Apple Inc (NASDAQ: AAPL) is a great company albeit one that’s “struggling to grow”, says the senior equity analyst for Hardware and Communications Technology at Goldman Sachs.
Why Rod Hall doesn’t find Apple attractive
AAPL is now down more than 20% for the year but the sell-off didn’t make the stock any more attractive for Rod Hall. Explaining why on CNBC’s “Squawk on the Street”, he said:
From a valuation point of view, Apple is still pretty expensive. The S&P is trading at 16 times 2023 earnings. Apple’s trading at 24-25 times. That’s still a bit over 50% premium. So, it’s very expensive relative to the S&P.
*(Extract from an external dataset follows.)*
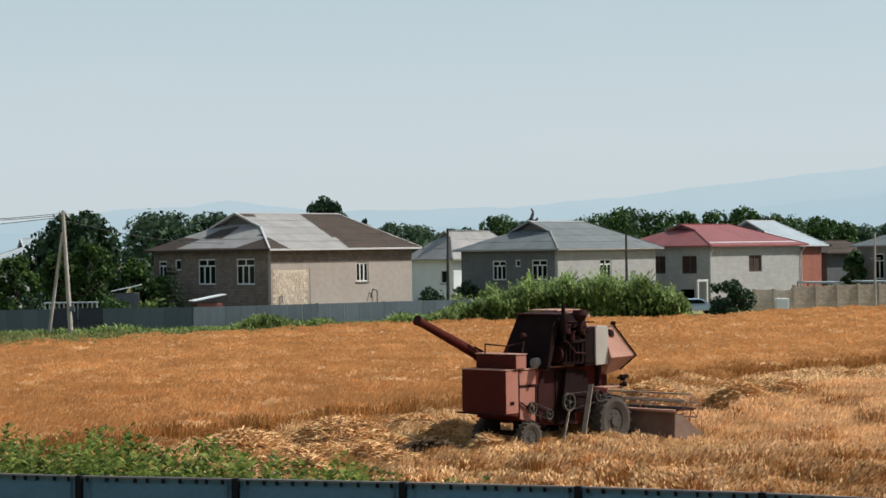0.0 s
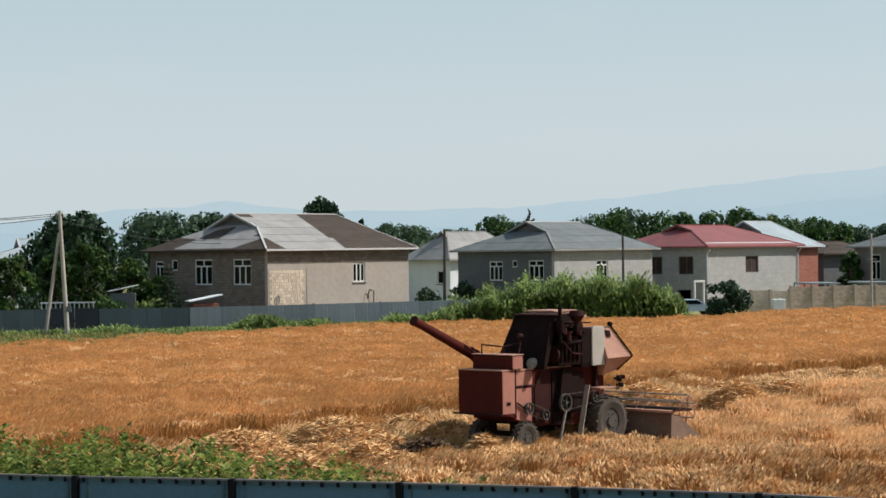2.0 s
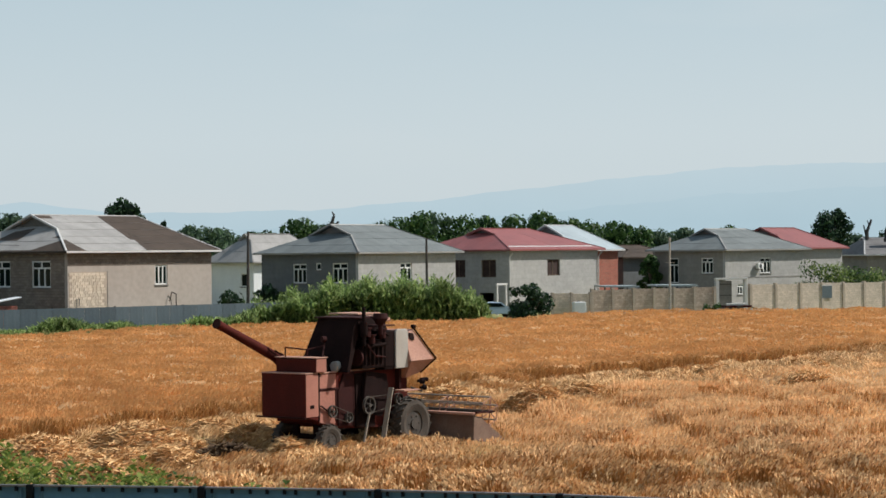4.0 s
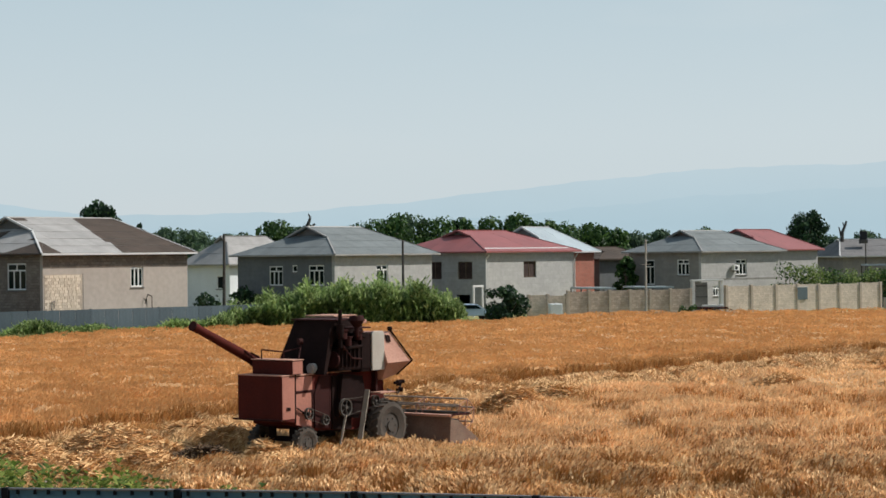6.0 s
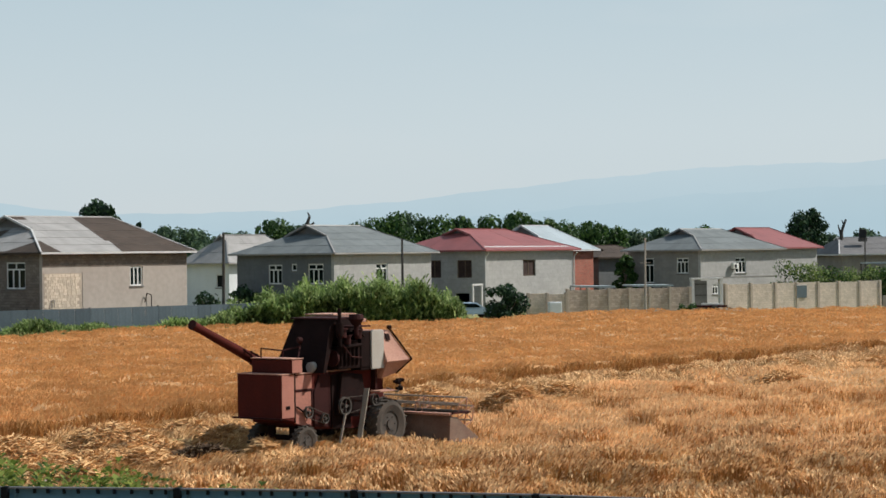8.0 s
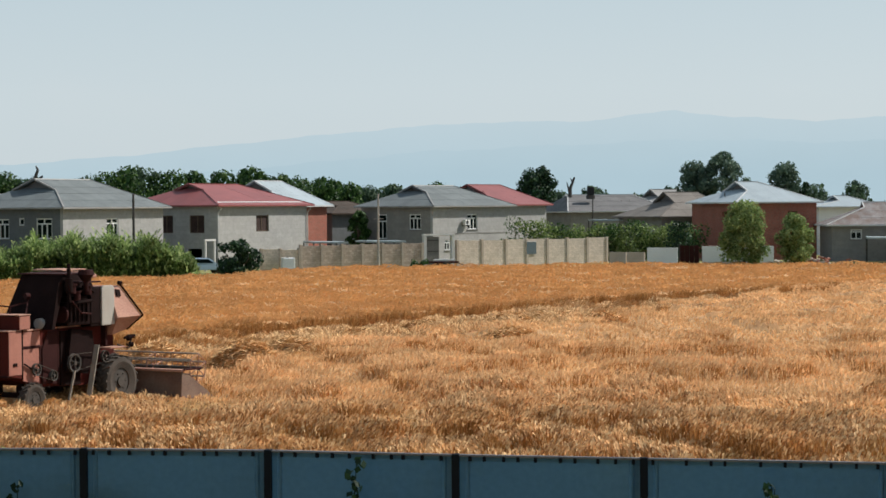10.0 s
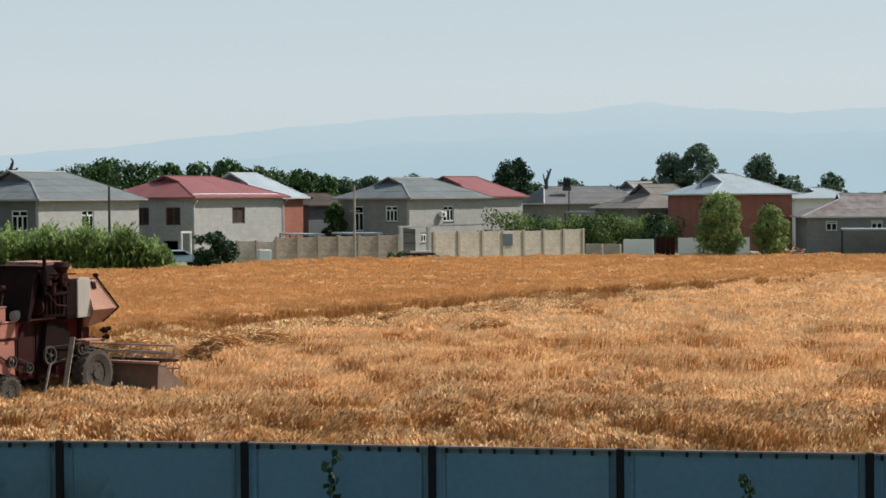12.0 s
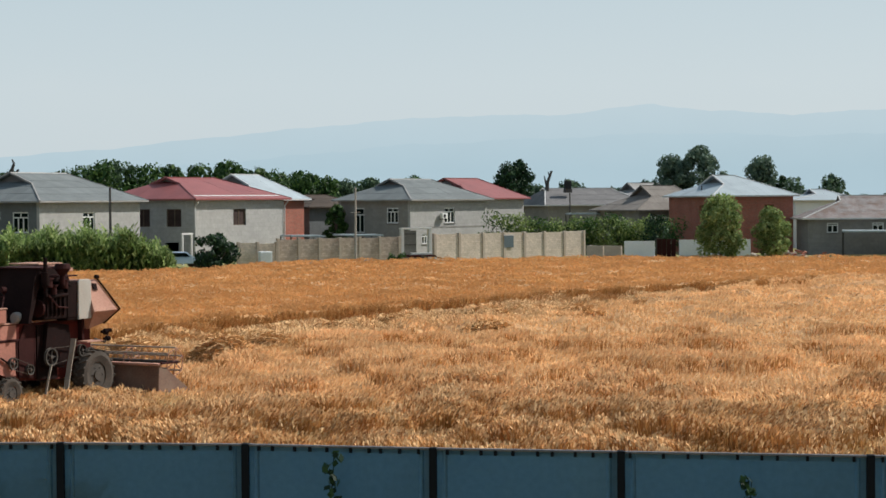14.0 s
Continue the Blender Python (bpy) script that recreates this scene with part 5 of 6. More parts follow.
top = np.interp(u, [0, 0.08, 0.2, 0.5, 0.8, 0.93, 1], [0.7, 1.1, 2.0, 3.1, 2.9, 2.2, 0.8]) + 0.35 * np.sin(px * 2.1) + 0.25 * np.sin(px * 4.3 + py) + 0.25 * np.sin(px * 1.1 + 2 * py) - 0.42 + rng.normal(0, 0.35, n)
M_reed = island_mat("reed_green", [(0.06, 0.11, 0.028), (0.21, 0.31, 0.09), (0.46, 0.54, 0.23)], 0.6, 0.45, 0.5, 0.5)
blades("tall_reeds", px, py, np.maximum(top, 0.6), M_reed, "tall green reeds and weeds at the field's edge", "reeds", 0.06, 22, 0.45, 0.75)
# weeds along the grey fence and verge
n = 4200
px = np.concatenate([rng.uniform(-37, 1, 1600), rng.uniform(-19, 1, 2600)])
py = np.interp(px, [-37, -18, 1], [135.6, 135.6, 145.8]) + rng.uniform(-2.2, 0.6, n)
clump = np.clip(0.35 + np.sin(px * 0.55 + 1.9) + 0.6 * np.sin(px * 1.3), 0, 1.5)
top = 0.35 + 0.75 * clump * rng.uniform(0.5, 1.1, n) * np.interp(px, [-37, -20, -16, 1], [0.35, 0.5, 1.0, 1.3])
# ranker towards the reeds
blades("fence_weeds", px, py, top * 0.72, M_reed, "green weeds along the grey fence", "weeds", 0.045, 9, 0.34, 0.8)
# rank leafy weeds behind the near fence
n = 2600
px = rng.uniform(-16, 2.6, n)
fy = np.interp(px, [-15.1, -7.8, -3.0, 4.1], [31.6, 29.15, 27.65, 25.15])
py = fy + 0.3 + rng.uniform(0, 1, n) ** 1.7 * np.interp(px, [-16, -6, -2, 2.2], [4.6, 4.2, 2.8, 1.2])
top = np.interp(px, [-16, -6.5, -5, -3.2, -1.2, 2.2], [2.75, 2.66, 2.7, 2.5, 2.35, 2.0]) + rng.uniform(-0.8, 0.08, n) + 0.10 * np.sin(px * 3.1)
M_weed = island_mat("weed_leaf", [(0.045, 0.085, 0.016), (0.14, 0.19, 0.035), (0.31, 0.35, 0.085)], 0.6, 1.1, 0.4, 0.4)
blades("rank_weeds", px, py, np.maximum(top, 0.3), M_weed, "rank leafy green weeds behind the near fence", "weeds", 0.042, 50, 0.125)
M_seed = island_mat("dry_seed_head", [(0.22, 0.15, 0.12), (0.36, 0.26, 0.2), (0.5, 0.4, 0.33)], 0.8, 0.8, 0.2, 0.1)
k = rng.choice(n, 160)
blades("seed_heads", px[k], py[k], np.maximum(top[k], 0.3) + 0.06, M_seed, "dry pinkish seed heads over the weeds", "weeds", 0.03, 5, 0.06)
# scattered green weeds at the field's near edge
n = 130
px = rng.uniform(2, 16, n)
fy = np.interp(px, [-0.6, 4.14, 8.57, 15.8], [26.9, 25.15, 22.86, 19.3])
blades("stray_weeds", px, fy + rng.uniform(0.4, 2.2, n), rng.uniform(0.5, 1.25, n), M_weed, "stray green weeds among the wheat", "weeds", 0.03, 14, 0.12)


def climber(x, y, h, n):
    """A single leafy stem growing up before the fence."""
    t = thing("climbing_weed", pose(x, y, 0), "dark leafy weed stem before the blue fence", "weed", "weeds before the fence")
    bm = bmesh.new()
    q = [Vector((0.03 * math.sin(i * 1.3), 0, h * i / 6)) for i in range(7)]
    for i in range(6):
        rod(bm, q[i], q[i + 1], 0.009, 0.006, n=5)
    part("stem", bm, M_leaf_dark, t)
    cs = [(0.03 * math.sin(i * 1.3) + (0.05 if i % 2 else -0.04), -0.02, h * (i + 1) / n) for i in range(n)]
    v, f = leaf_cloud(cs, [0.075] * n, n * 10, 0.10)
    loose("leaves", v, f, M_leaf_dark, "", "", parent=t)


climber(5.13, 24.35, 2.27, 16)
climber(9.9, 21.9, 2.08, 15)
climber(9.02, 22.4, 1.72, 12)
climber(0.9, 26.2, 1.9, 10)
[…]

The iPhone maker lost its crown as the world’s most valuable company to Saudi Aramco earlier this week. Once the only $3.0 trillion company, Apple now has a market cap of $2.35 trillion.
Inflation continues to be a headwind for Apple
In April, Apple reported strong results for its fiscal second quarter in the face of a challenging operating environment. But that could change if inflation sees the consumer lose their strength.
If the consumer was to weaken in Europe and the U.S, that wouldn’t be great news for Apple. Plus, subscriber base is quite maximized, growing at GDP type growth rates in ARPU. If anything, it’ll probably trade down from here.
Coming out of the pandemic, therefore, it’ll be that much harder for Apple to grow, which doesn’t mean good things for the multiple, he concluded. Hall rates the stock at “neutral” with a price target of $157.